AD: With regards to the new Boutique in London. Mount Street is a quintessential English street. It is perfectly suited to the persona of Parmigiani Fleurier. The street is very elegant.
The Boutique brings a little piece of Switzerland to the most English of streets.
In England we have a great history of watchmaking with illustrious names such as Harrison, Tompion, Arnold, Graham for example. Are there any English watchmakers you admire?
MP: I particularly admire the work of Harrison. He is someone I greatly admire.
AD: I was recently asked about my thoughts about silicon being used in watchmaking, for publication in a Swiss watch magazine. What is your opinion of the material?
MP: We have done some tests with the material out of curiosity. It is not affected by magnetism and not subject to corrosion.
Technically, it is very interesting.
However, we cannot execute the parts how we would like to. There is no opportunity to finish components and add value. It is unlikely we would actually use silicon in our timepieces.
We have already decided, we do not want to progress with silicon at Parmigiani Fleurier.
AD: You are vertically integrated. I know you make screws, dials, pinions, cases etc,. What do you not make?
MP: We do not make the rubies or the sapphire crystals. We currently buy the alloy for the mainsprings as raw material, albeit we make the actual mainsprings ourselves. The straps we obtain from Hermès. Everything else is made within the group.
Michel Parmigiani appears to be a modest man. I admire the way he preserves the history of watchmaking with the talented artisans he employs, restoring old clocks and valuable automata. Conversely, he conceives new modern timepieces to delight new audiences.

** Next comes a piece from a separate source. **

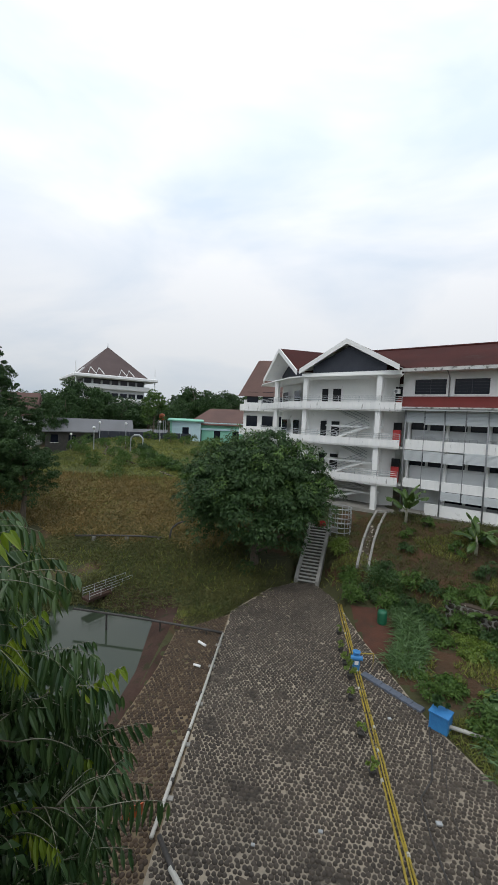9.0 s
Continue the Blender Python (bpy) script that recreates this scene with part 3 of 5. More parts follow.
# rear wall of the galleries, end walls, upper storey
wall = Mesh()
wall.box(S0 + .3, 1.6, BASE - .6, S1, 1.9, 14.4)
b("wall", wall, M_GREYWALL, hall)
b("base_wall", Mesh().box(S0, -.1, BASE - 1.2, S1, 1.6, BASE + .12), M_CONC, hall)
b("base_wall", Mesh().box(S0 + 2.2, .10, BASE + .12, S1, .25, 6.05), M_WHITE, hall, "white ground-floor wall")
top = Mesh()
zs = (16.05, 17.42)
top.box(S1, .9, 14.4, S1 + .7, 1.2, 18.3)
top.box(S0 - .6, .9, 14.4, S1, 1.2, zs[0])
top.box(S0 - .6, .9, zs[1], S1, 1.2, 18.3)
WIN = []
for i in range(10):
    c = -8.35 + 3.385 * i
    WIN.append((c - 1.36, c + 1.36))
edges = [S0 - .6] + [e for w in WIN for e in w] + [S1]
for i in range(0, len(edges), 2):
    if edges[i + 1] > edges[i]:
        top.box(edges[i], .9, zs[0], edges[i + 1], 1.2, zs[1])
upper = b("upper_wall", top, M_WHITE, hall)
b("back_wall", Mesh().box(S0 - 10, 13.5, BASE, S1 + 10, 13.8, 18.3), M_WHITE, hall)
for i, (a, c) in enumerate(WIN):
    w = b("window", Mesh().box(a, 1.02, zs[0], c, 1.05, zs[1]), M_GLASS, hall, "dark tinted ribbon window")
    fr = Mesh()
    fr.box(a - .06, .86, zs[0] - .1, c + .06, 1.0, zs[0])
    fr.box(a - .06, .86, zs[1], c + .06, 1.0, zs[1] + .1)
    fr.box(a - .07, .86, zs[0], a, 1.0, zs[1])
    fr.box(c, .86, zs[0], c + .07, 1.0, zs[1])
    part("frame", fr, M_WHITE, w)
    mu = Mesh()
    for k in (1, 2, 3, 4):
        mu.box(a, 1.0, zs[0] + (zs[1] - zs[0]) * k / 5 - .008, c, 1.015, zs[0] + (zs[1] - zs[0]) * k / 5 + .008)
    mu.box((a + c) / 2 - .02, 1.0, zs[0], (a + c) / 2 + .02, 1.016, zs[1])
    part("mullion", mu, M_NAVY, w)
# main roof, eaves, awning
rf = Mesh()
rf.sheet([(S0 - 6, -.55, 18.15), (S1 + 6, -.55, 18.15), (S1 + 6, 7.0, 21.28), (S0 - 6, 7.0, 21.28)], (0, 0, .16))
rf.sheet([(S0 - 6, 7.0, 21.28), (S1 + 6, 7.0, 21.28), (S1 + 6, 14.6, 18.15), (S0 - 6, 14.6, 18.15)], (0, 0, .16))
roof = b("roof", rf, M_ROOF, hall)
part("worn_tiles", Mesh().sheet([(S1 - 1.0, .8, 18.72), (S1 + 4, .8, 18.72), (S1 + 4, 6.9, 21.25), (S1 - 2.6, 6.9, 21.25)], (0, 0, .19)), M_OLDROOF, roof, "weathered pale tiles")
part("ridge", Mesh().tube([(S0 - 6, 7.0, 21.46), (S1 + 6, 7.0, 21.46)], .14, 8), M_ROOF, roof)
part("fascia", Mesh().box(S0 - .4, -.72, 18.02, S1 + .2, -.552, 18.32), M_FASCIA, roof, "moss-stained pale gutter")
b("soffit", Mesh().box(S0 - .4, -.55, 18.05, S1, .9, 18.12), M_WHITE, hall)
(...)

The depth of knowledge and competence permeates all areas of the group. The degree of vertical integration will ensure a bright future for Parmigiani Fleurier, reassuring many admirers of the brand, myself included.
Michel clearly inspires those who work for him. He provides the glue that binds all the talented individuals together in an assemblage of artisans, creating high-end horology, few can better.